For a second order linear ODE of the form $y''+p(t)y'+q(t)y=r(t)$, if $y_1(t)$ is a solution to the homogeneous equation, and let $y(t)=v(t)y_1(t)$. Can we find a $v(t)$ such that $y(t)$ is also the general solution of the ode?
I think the answer is yes. As $y_1''+p(t)y_1'+q(t)y_1=0$, $y(t)=v(t)y_1(t)$, we can plug $y(t)$ into $y''+p(t)y'+q(t)y=r(t)$.

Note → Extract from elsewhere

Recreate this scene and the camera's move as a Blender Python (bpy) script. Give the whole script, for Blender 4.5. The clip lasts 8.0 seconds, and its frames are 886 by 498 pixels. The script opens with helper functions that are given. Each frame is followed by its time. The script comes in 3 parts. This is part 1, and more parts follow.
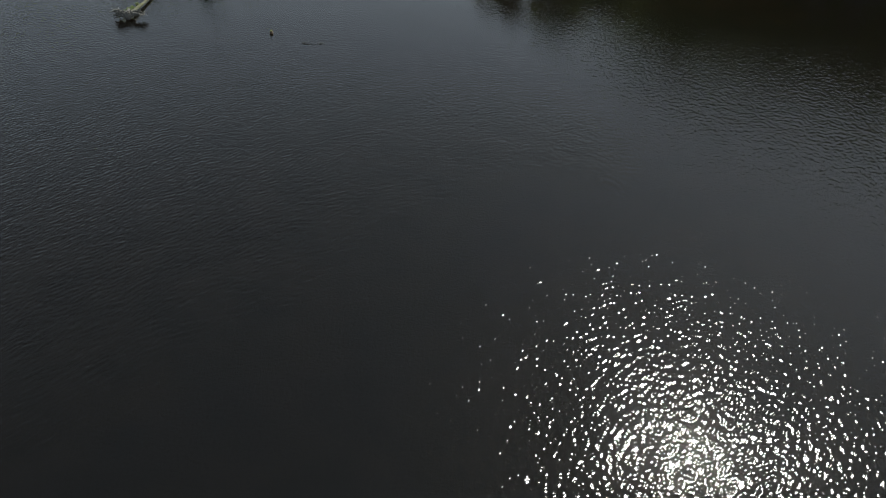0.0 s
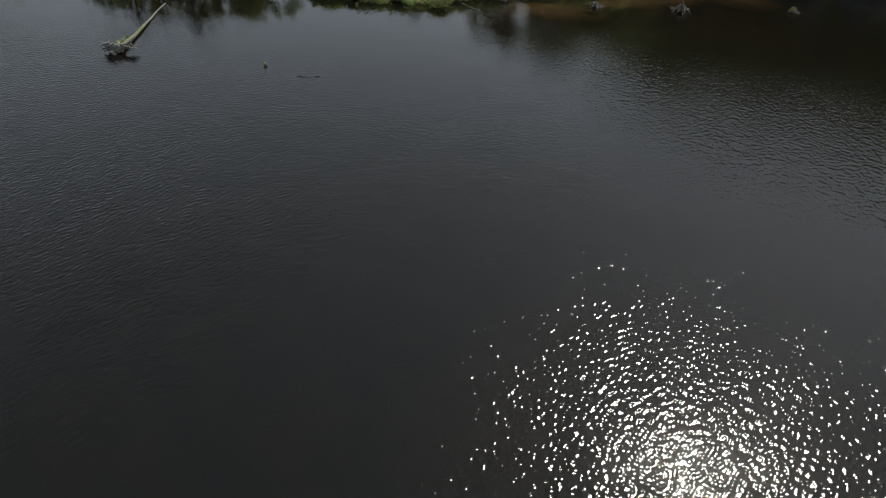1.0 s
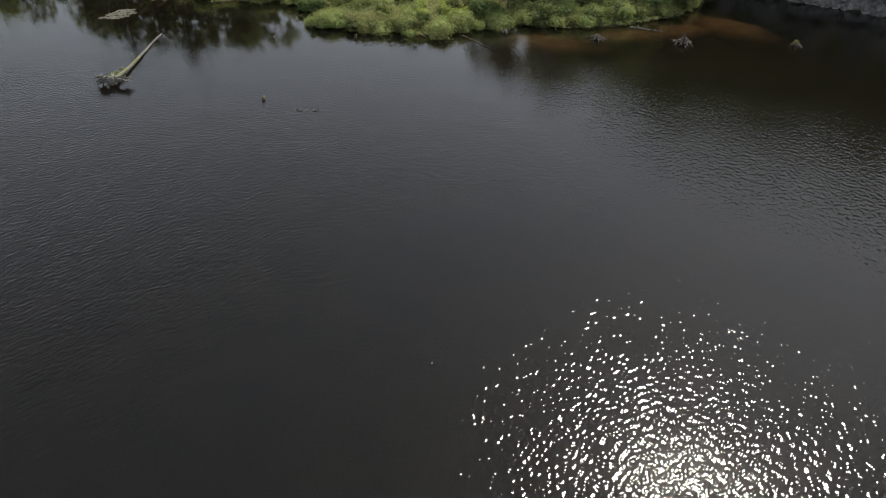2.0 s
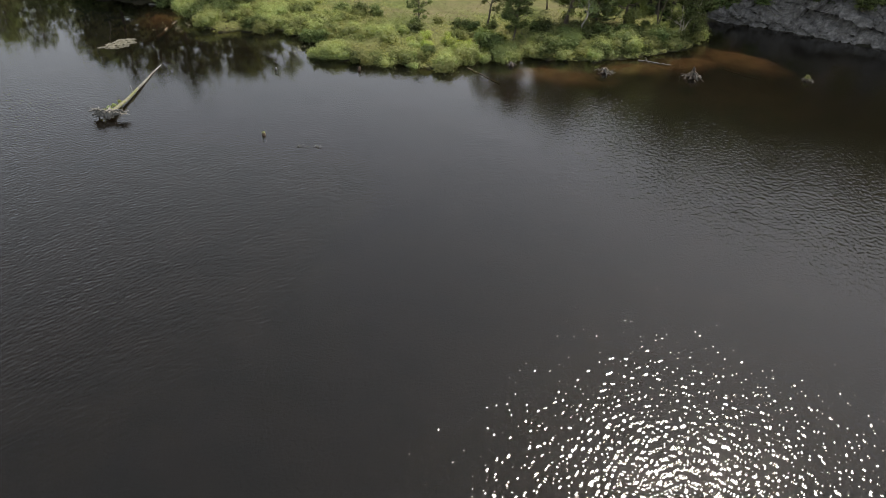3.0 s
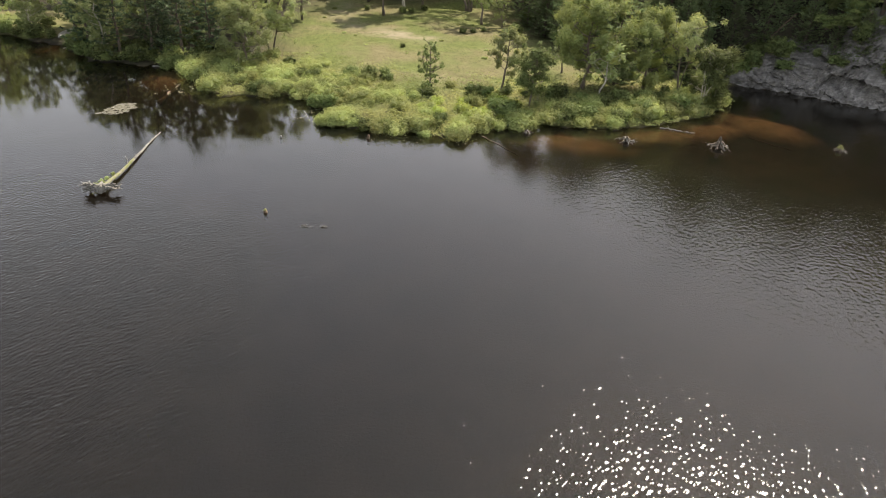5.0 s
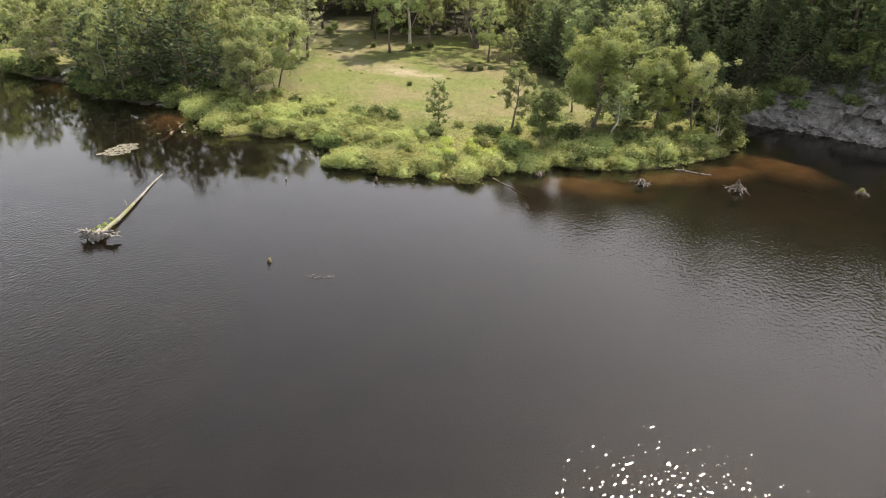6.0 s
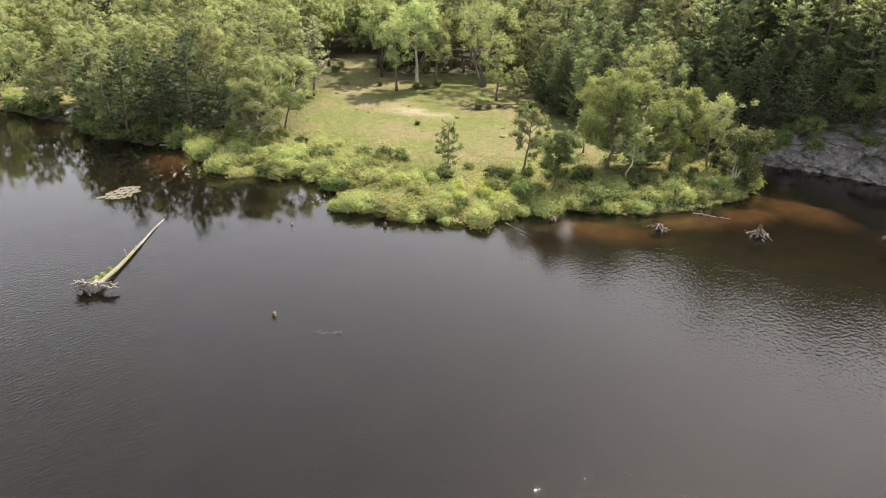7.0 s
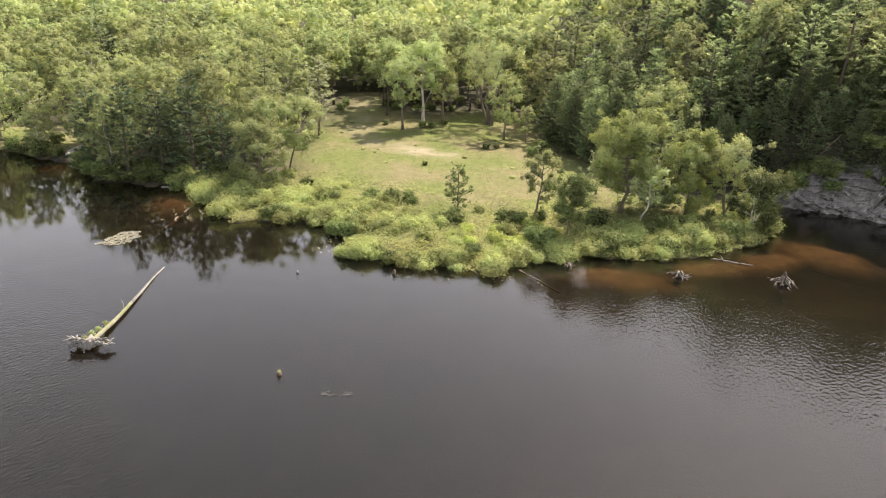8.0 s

$$v''(t)y_1(t)+v'(t)[2y_1'(t)+p(t)y_1(t)]+v(t)[y_1''(t)+p(t)y_1'(t)+q(t)y_1(t)]=r(t)$$
Since $y_1''+p(t)y_1'+q(t)y_1=0$, then $v''(t)y_1(t)+v'(t)[2y_1'(t)+p(t)y_1(t)]=r(t)$
$$v''(t)+v'(t)\left[2\frac{y_1'(t)}{y_1(t)}+p(t)\right]=\frac{r(t)}{y_1(t)}$$
How can I solve this ODE from here? Should I use variation of parameters? How?